Workers at the site, represented by the International Brotherhood of Boilermakers (IBB) union, have been without a contract since May 2024. The company locked out the workers at 8:00 a.m. on January 13 after refusing to back down from a new contract provision that would allow jobs previously done by unionized workers to non-union hires.

The North Star spoke with the IBB's Kevin Forsyth, business manager and Secretary Treasurer representing the district to which the Heidelberg Materials workers' local belongs. “It wasn't our demands that got us locked out. It was the fact that we weren't willing to give in to contracting out our work,” he said.

The morning of the lockout, the union sat down at the B.C. Labour Relations Board with a mediator to once again try and discuss the next steps. Forsyth recalled, “They had just passed us a rewritten collective agreement with all the changes as if they got every proposal they wanted and they didn't negotiate and they said, 'If you agree to this, you can come back.' And then we walked out,” 

Forsyth added, “We're not taking any concessions. At this point, we are not into any concessions.
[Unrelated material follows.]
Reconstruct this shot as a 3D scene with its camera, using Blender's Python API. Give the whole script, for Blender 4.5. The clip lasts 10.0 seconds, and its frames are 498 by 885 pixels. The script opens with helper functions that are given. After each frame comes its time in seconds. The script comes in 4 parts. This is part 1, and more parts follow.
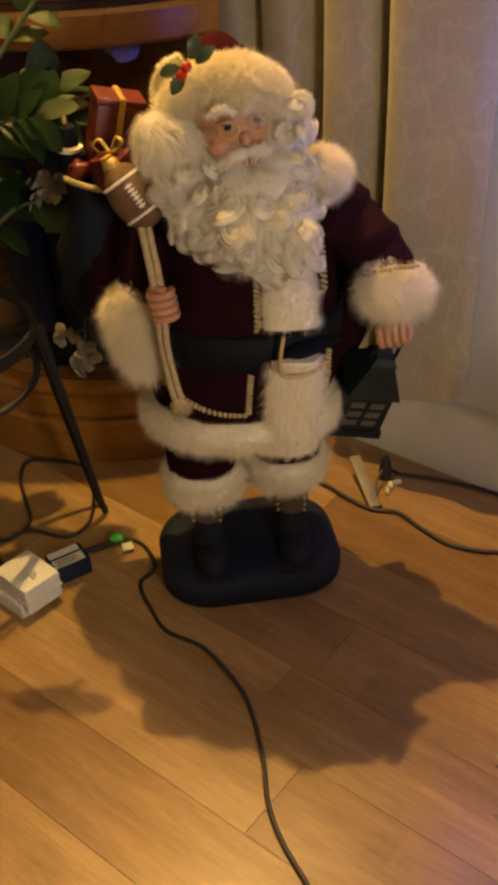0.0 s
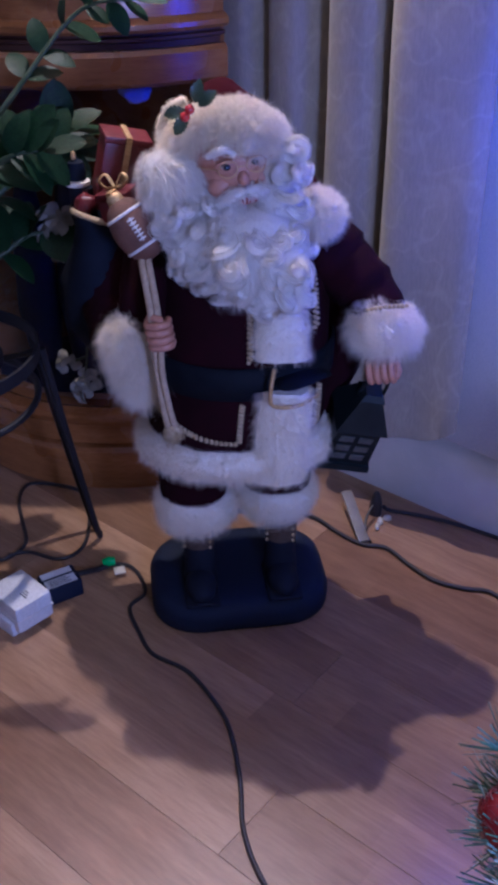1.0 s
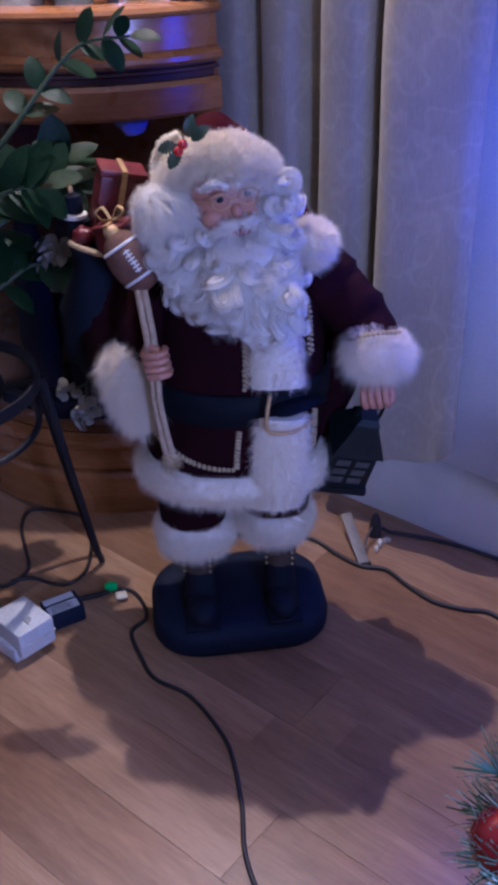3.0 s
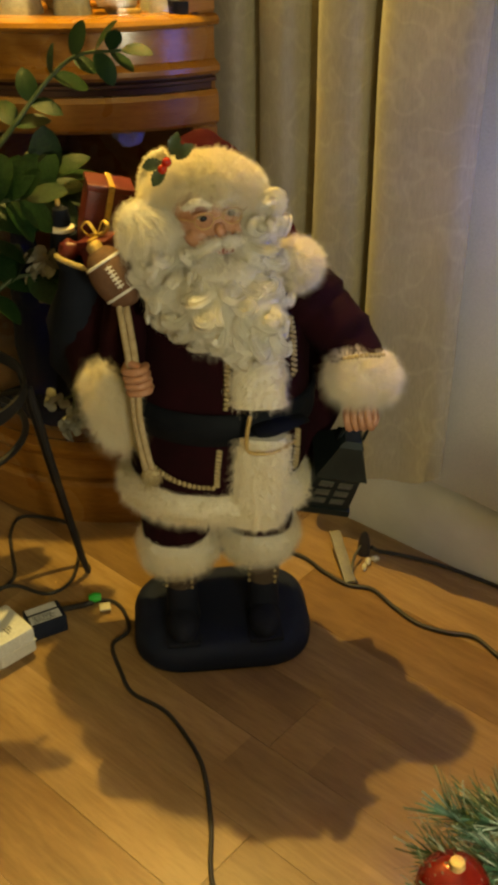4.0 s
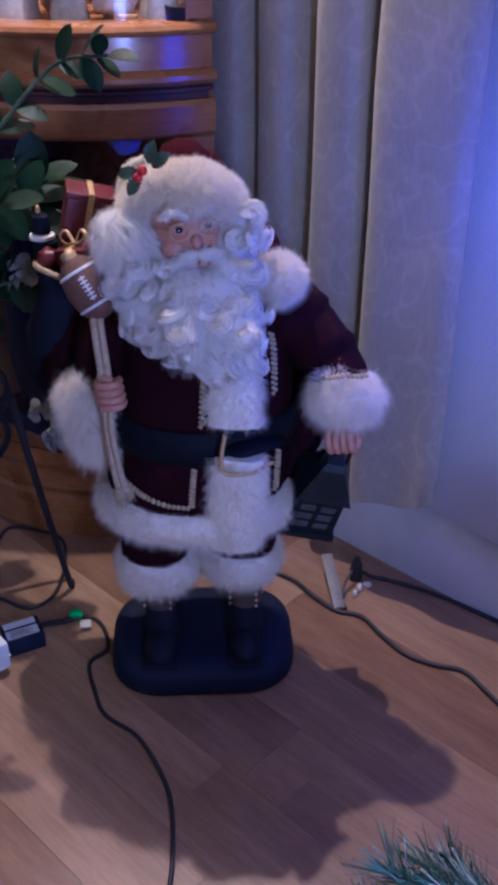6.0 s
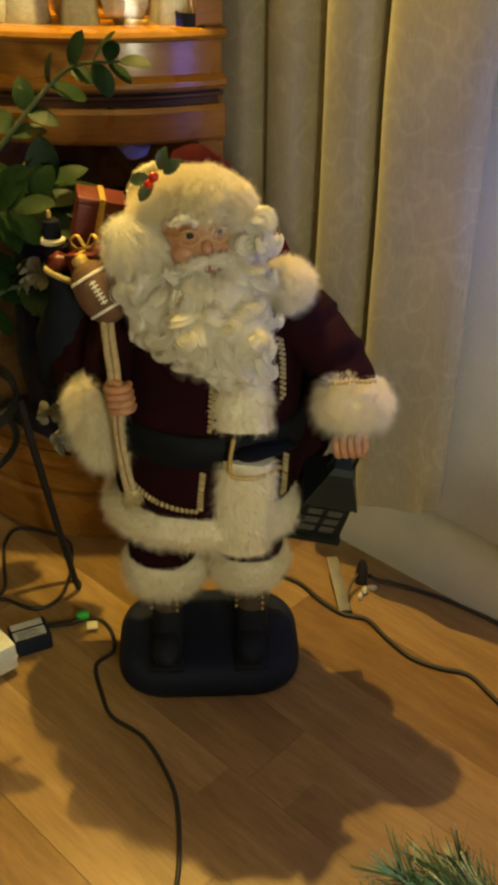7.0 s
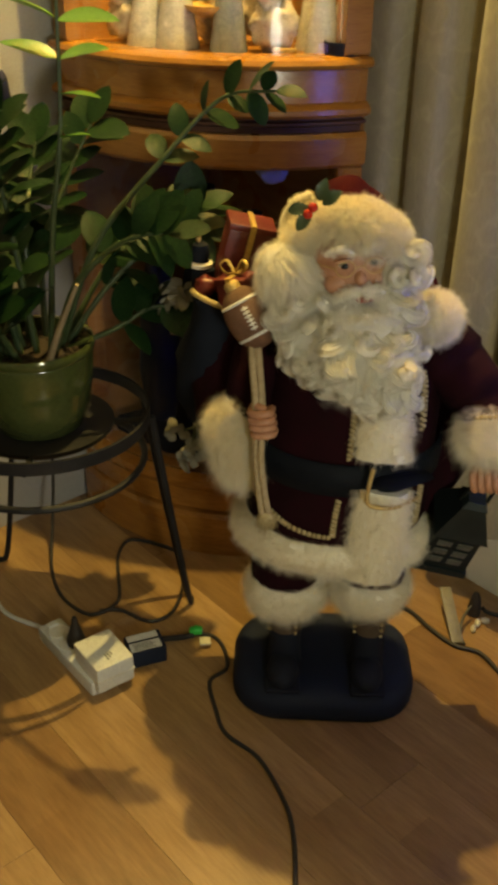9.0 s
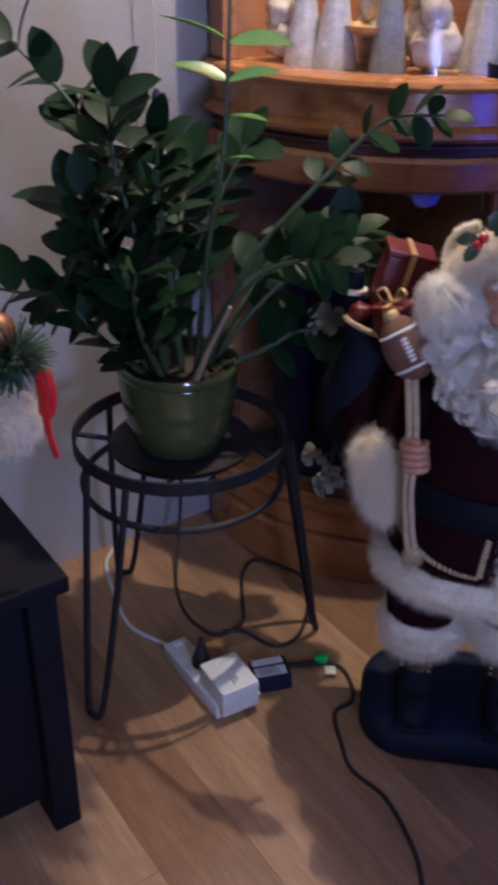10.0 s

It's a very old, mature, longstanding collective agreement.”

The union's proposals include a competitive wage increase and improvement in benefits. Regarding benefits, Forsyth states, “We were just looking to make a small improvement because it hasn't gone up. The benefits in long-term disability has not gone up in years. Dental has not gone up in, you know, over a decade.”

The union believes the lockout may last a long time, but a “major maintenance shutdown coming up” may impede it. “I don't know if they're willing to push through that because they can't effectively run their shutdown. But they did this because they had our guys on layoff, and they're full. They've got lots of cement right now.”

The company has been squeezing more and more out of their workers since their last contract and throughout the years. “They have taken a workforce that was a much bigger workforce, and through attrition it's gotten smaller, and they rely heavily on us working overtime," said Forsyth. "Now they want to take away our rights to some of that overtime and our seniority rights because they want more people, but they don't want them to be in the union.”

Heidelberg Materials was founded in 1874, in the city of Heidelberg, Germany and now boasts profits of nearly €2.1 billion (CA$3.1 billion) according to their 2023 financial report. In the past, the company has contracted for at least three landmark projects within Canada: the Golden Ears Bridge connecting Langley and Pitt Meadows, the Vancouver Convention Centre in downtown Vancouver, and the Art Gallery of Alberta in Edmonton.

Forsyth remarked, “They're a big, huge multinational that can definitely afford to not do this. And this is all about control and ease of operation.”